Regina McCombs, a Poynter Institute faculty member, said a Nielsen study shows the most valued features on phones are GPS, social networking, downloading and playing music and web browsing, in that order.

McCombs spoke along with Roger Fidler, Reynolds Journalism Institute program director for digital publishing, at the Tablet/Mobile Strategies and Visions for News Organizations workshop in St. Louis, Mo. Sept. 30 in a segment titled, “Mobile and Tablet Research Roundup.”

She also said that the research shows we are using phones while doing a variety of other things such as watching TV, shopping, eating, driving and even during sex.

“There’s actually not included here some research that some 10 percent actually use it (phone)  while they are having sex,” McCombs said. “Really, nobody notices?”

McCombs said that people are using their phones in all aspects of life and expect the same things they get from a desktop, like search engines and email.

She said trying to figure out what people are  doing on their phones is a wasted effort because clear defined groups cannot be drawn.

“There is one really interesting study that said it is actually kind of stupid to try and figure out what people are doing on their phones,” McCombs said. “Because they are doing everything and different people are doing some things and you can’t even tell with any success.”
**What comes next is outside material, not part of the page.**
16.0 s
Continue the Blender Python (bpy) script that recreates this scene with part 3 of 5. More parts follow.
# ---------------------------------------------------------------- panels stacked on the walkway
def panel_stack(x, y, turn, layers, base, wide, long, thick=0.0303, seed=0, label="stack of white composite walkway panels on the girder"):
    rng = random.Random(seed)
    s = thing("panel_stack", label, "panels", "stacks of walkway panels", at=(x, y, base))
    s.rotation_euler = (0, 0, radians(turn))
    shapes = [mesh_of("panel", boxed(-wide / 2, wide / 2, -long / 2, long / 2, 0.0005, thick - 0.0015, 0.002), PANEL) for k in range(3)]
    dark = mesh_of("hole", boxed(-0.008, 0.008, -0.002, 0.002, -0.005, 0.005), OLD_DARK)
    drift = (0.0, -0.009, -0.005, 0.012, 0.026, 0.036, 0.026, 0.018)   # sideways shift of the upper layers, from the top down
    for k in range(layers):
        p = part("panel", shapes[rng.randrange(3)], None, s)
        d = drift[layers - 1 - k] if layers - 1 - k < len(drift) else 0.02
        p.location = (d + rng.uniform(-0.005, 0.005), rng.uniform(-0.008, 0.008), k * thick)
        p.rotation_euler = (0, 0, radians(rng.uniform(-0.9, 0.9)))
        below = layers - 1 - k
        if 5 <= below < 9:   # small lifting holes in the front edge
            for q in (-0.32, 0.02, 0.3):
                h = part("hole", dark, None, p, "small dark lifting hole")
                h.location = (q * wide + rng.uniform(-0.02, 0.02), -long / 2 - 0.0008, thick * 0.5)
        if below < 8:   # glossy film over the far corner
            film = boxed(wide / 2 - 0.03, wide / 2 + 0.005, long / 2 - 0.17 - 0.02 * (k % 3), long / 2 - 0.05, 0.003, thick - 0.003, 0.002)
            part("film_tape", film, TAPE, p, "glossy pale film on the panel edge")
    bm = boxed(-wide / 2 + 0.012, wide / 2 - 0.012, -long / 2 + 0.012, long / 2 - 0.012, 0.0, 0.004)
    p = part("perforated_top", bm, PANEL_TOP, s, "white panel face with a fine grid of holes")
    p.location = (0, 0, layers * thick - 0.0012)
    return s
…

McCombs said on March 11, 2011, the day of the earthquake and tsunami that devastated Japan, CNN had 13.9 million mobile page views that day, along with over one million app downloads over the next 10 days.

Overall she said that mobile is driving a lot of the traffic on the internet and 60 percent of people are on the internet when they are watching TV.

She also said that iPads account for 69 percent of tablets sold and are predicted to dominate the market until 2015, but these numbers were out before the release of the Kindle Fire. Studies are showing that people are primarily using their tablets early in the morning and then during leisure hours at night.

Studies also show that an increasing number of people want long form professional videos, McCombs said. People are watching videos, looking at magazines and news on their tablets.

“We know that mobile is local, personal, social,” McCombs said. “Mobile phone is fast. The tablet is in depth, it is news, weather and video.”

Fidler said it is hard researching  information about mobile devices and their use because some information is old and some have conflicting information.

“It’s hard to really get a feel for what’s happening on out there,” Fidler said.

He said that when RJI is doing online polls they also do not know if their data may be skewed.